The upper right quadrant has 10 chips, 3 of them are DF20L60U fast recovery diodes. i haven't drilled down to a board yet, but surmise there is some sort of pc board under the epoxy to which the parts are soldered. The aluminum bottom plate is 2mm (0.08") thick and measures 5-3/8 x 6".

[edit] uh oh, it appears that the FETs or diodes in the lower half are different size devices, and the tops have been etched to remove the part numbers. Why such security measures deep in the bowels of a charger...?



@skylogger,
yes you are right on all questions--almost all of the pads are connected in pairs with a fat trace below the solder mask. The "neutral" (usa 120vac) cluster of four are all connected together also. It could be labelled "line2" for 240vac such as we use for Level 2 charging. [edit for usa mains power]

 

[coulomb]

It could be labelled "line2" for 240vac such as you use there.
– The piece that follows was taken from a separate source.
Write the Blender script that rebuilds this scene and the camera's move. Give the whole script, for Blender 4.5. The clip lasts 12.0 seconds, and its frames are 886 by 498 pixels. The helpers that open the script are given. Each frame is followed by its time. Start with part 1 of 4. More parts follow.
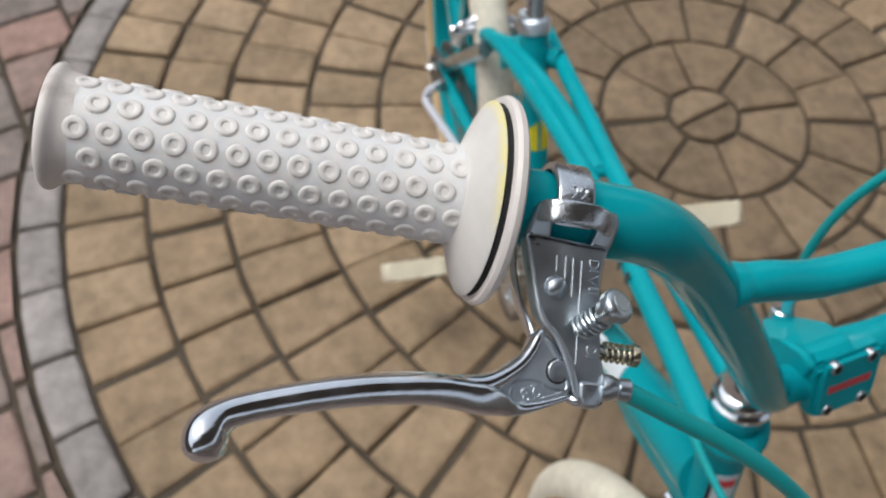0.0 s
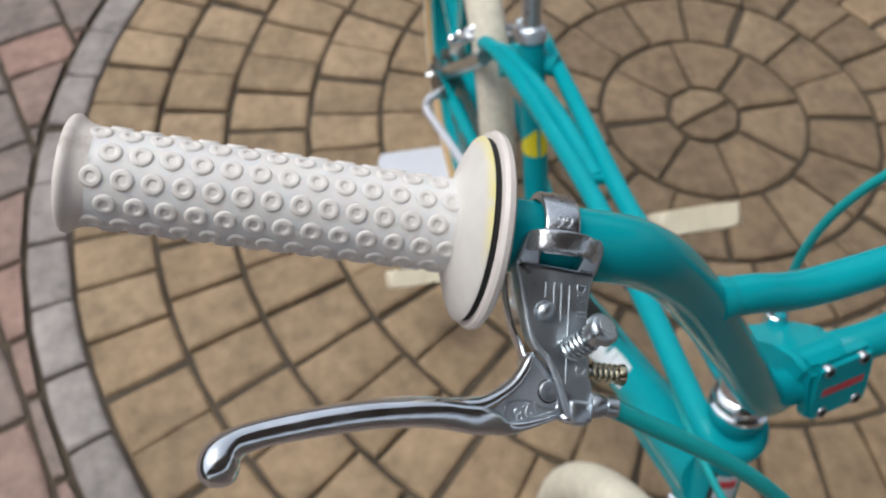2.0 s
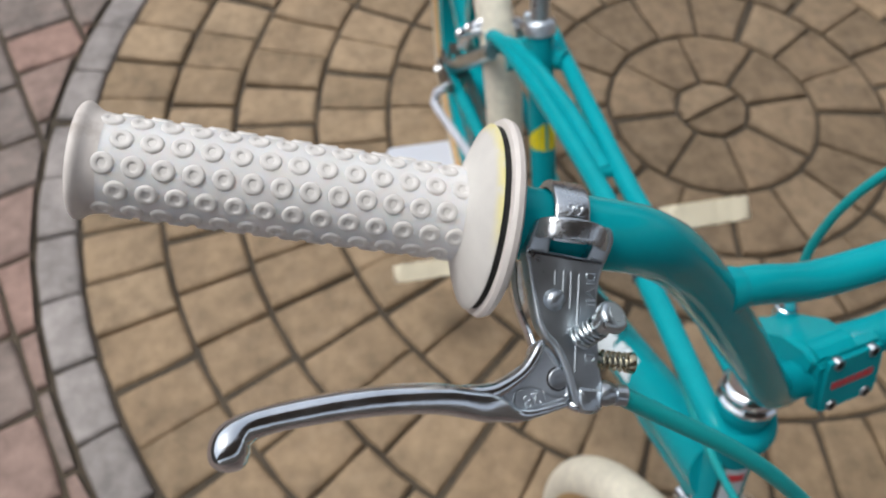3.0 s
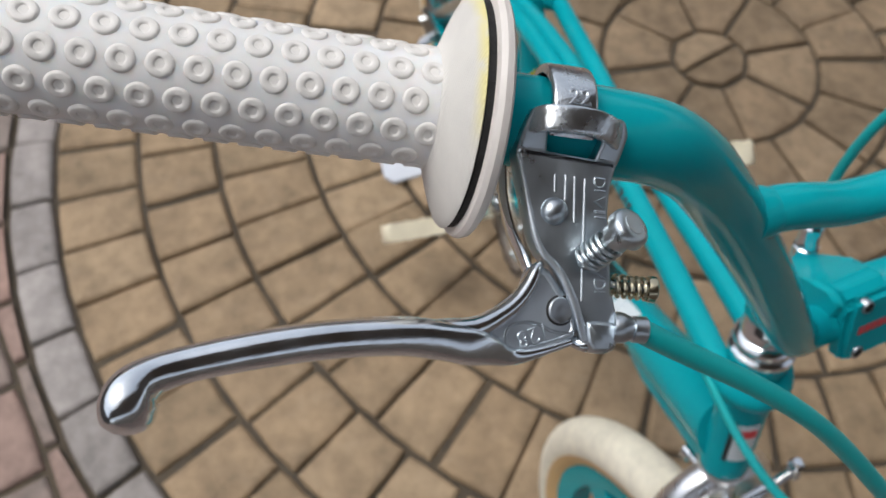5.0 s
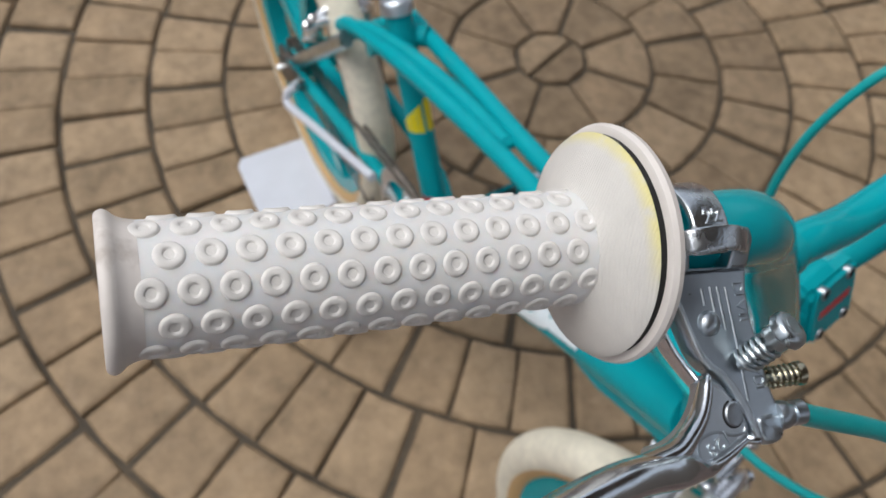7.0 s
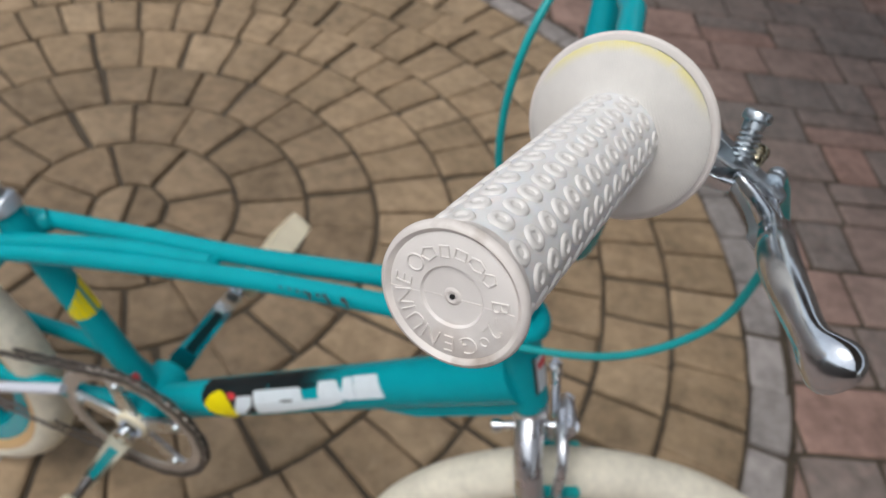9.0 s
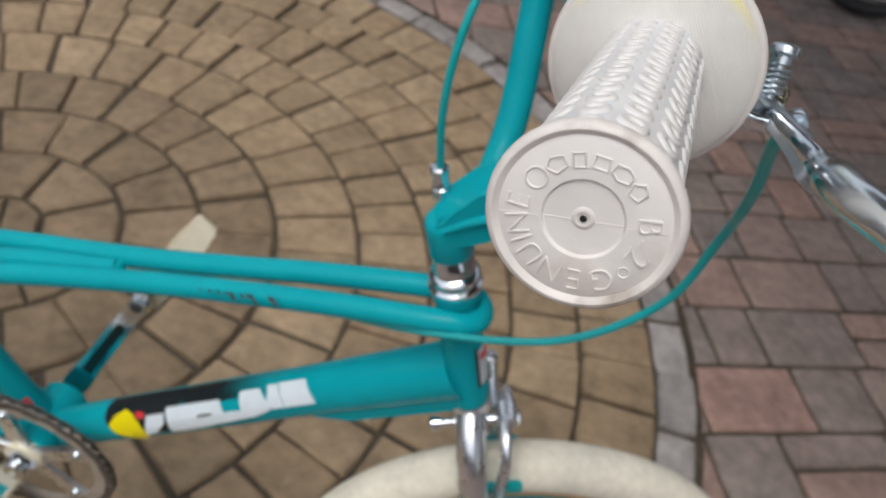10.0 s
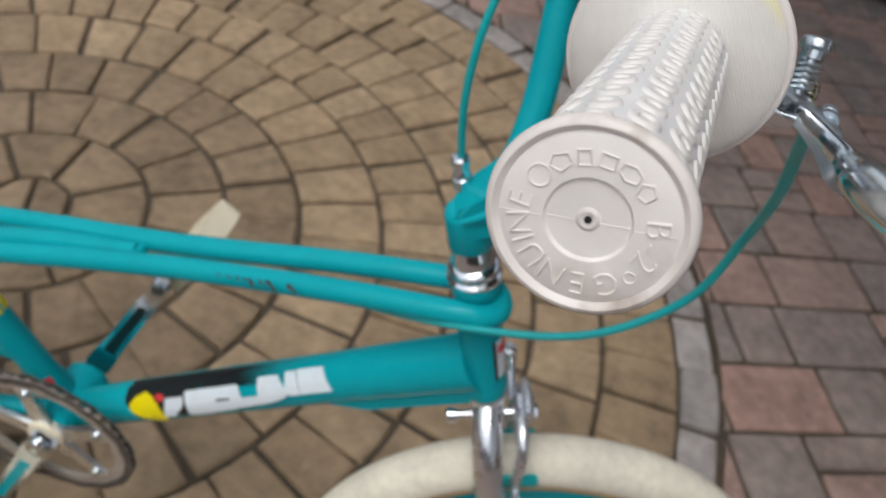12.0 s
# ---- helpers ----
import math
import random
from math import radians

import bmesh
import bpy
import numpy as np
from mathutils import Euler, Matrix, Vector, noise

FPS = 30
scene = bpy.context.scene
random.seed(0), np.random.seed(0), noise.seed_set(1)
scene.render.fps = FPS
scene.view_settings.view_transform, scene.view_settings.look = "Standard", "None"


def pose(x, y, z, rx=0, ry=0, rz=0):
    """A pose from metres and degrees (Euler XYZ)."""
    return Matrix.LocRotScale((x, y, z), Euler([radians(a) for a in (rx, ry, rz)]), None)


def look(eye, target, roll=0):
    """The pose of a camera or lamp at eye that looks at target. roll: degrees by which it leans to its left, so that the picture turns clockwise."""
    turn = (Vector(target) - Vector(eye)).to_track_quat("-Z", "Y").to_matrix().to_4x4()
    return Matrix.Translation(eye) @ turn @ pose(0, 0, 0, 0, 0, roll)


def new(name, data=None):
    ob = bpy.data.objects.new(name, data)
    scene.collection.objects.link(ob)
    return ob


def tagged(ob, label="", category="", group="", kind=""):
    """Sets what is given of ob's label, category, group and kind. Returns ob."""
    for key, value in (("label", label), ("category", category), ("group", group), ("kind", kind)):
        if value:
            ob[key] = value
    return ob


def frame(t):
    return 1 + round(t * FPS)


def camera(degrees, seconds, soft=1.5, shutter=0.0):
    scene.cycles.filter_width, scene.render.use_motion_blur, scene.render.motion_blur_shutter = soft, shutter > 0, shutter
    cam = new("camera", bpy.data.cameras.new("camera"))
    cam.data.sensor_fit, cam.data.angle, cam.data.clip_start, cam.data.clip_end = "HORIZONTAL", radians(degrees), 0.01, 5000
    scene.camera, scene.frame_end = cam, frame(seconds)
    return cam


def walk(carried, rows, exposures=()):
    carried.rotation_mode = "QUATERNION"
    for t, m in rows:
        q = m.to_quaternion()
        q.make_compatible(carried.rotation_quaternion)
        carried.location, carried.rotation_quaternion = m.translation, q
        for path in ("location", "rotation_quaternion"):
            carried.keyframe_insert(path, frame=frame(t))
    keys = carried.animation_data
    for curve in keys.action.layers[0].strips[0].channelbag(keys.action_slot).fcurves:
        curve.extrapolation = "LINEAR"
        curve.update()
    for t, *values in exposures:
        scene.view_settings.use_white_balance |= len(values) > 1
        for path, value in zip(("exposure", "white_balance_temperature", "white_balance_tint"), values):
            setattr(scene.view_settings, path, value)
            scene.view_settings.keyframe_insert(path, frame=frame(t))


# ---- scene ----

Actually, we (and nearly every country outside the USA and Canada) have one line and one neutral; the neutral is earthed at the main switchboard by a neutral to earth link. We just don't have center-taps on our 240 V transformers. All our general purpose outlets are 240 V (occasionally 415 V), none are 120 V.

We're supposed to be converted to the international standard of 230 V, but we comply by saying our tolerance is -5% to +10%, or some such. In practice, I've never seen it below 240 V here. I see that the USA has no interest in following the international standard, i.e. 230 V and 115 V.

@kiev, Thanks for the info on the waffle board™. A photo would be great; perhaps when you have more gunk scraped off. Did you consider an oven? A few minutes at around 100-120°C would not hurt the semiconductors, and might save a lot of time crumbling off the coating. I've heard that some of the thicker and/or harder potting has to be melted off; perhaps Kelly controllers are like this?

Any thoughts on what to replace the coating with when it's ready to be fired up (so to speak)?